Digital Arts Marketing or Digital Arts Marketing?

Category : blogging · by Mar 16th, 2015

I wrote this blog post to mark the end of my fellowship with the CultureHive Digital Marketing Academy. You can find out more about the project here.

It has been hard to talk about this fellowship to my friends and peers in digital arts (also called media arts, new media arts, networked arts) because of a long-standing, but under-explored, antagonism between digital arts and marketing.

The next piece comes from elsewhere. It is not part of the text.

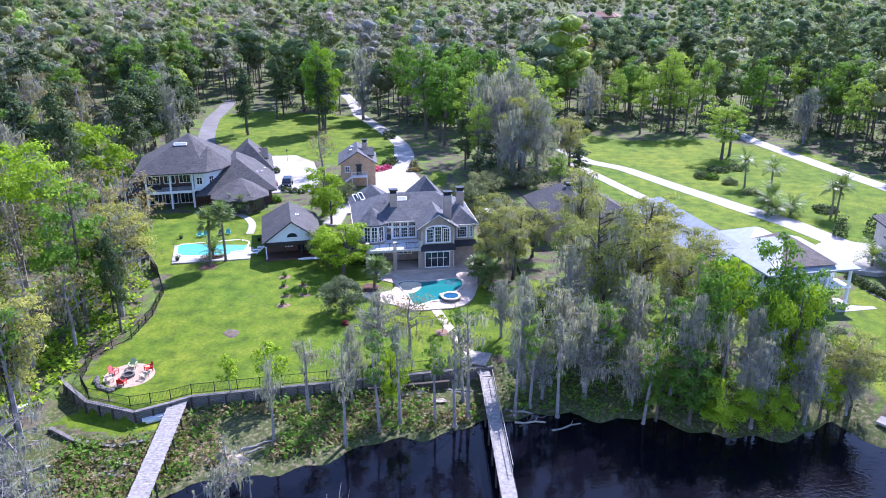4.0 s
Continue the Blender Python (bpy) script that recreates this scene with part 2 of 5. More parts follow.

What do we prioritize when we talk about Digital Arts Marketing?:

1) Enabling more diverse people to access, co-create and appreciate artforms that take digital culture as their tools, subject and medium?

or

2) Deploying existing digital and social media to grow audiences and so increase the income for all existing artforms?

First to digital arts.

For over 30 years artists have been inventing and experimenting with new networked artforms that critique and extend the expressive and social effects of digital technologies. Artistic and technological developments influence each other. Since our computers shrunk many of us now carry with us devices that comprise an array of tools for communication, data sensing and capture. They are also portable entertainment systems with streaming media or games. They also enable us to participate in a hundred conversations at once. These devices are in our hands or our pockets, or our glasses; or we lie them on our pillows at night. Soon they will be inside of us, (or buzzing over our heads) and inside of every object in our houses and our streets, and these data points will be talking to each other. Our devices already have the capacity to draw data from our every movement, and every interaction, and algorithms wrangle this data and push it out again to shape our media, our culture and the physical world.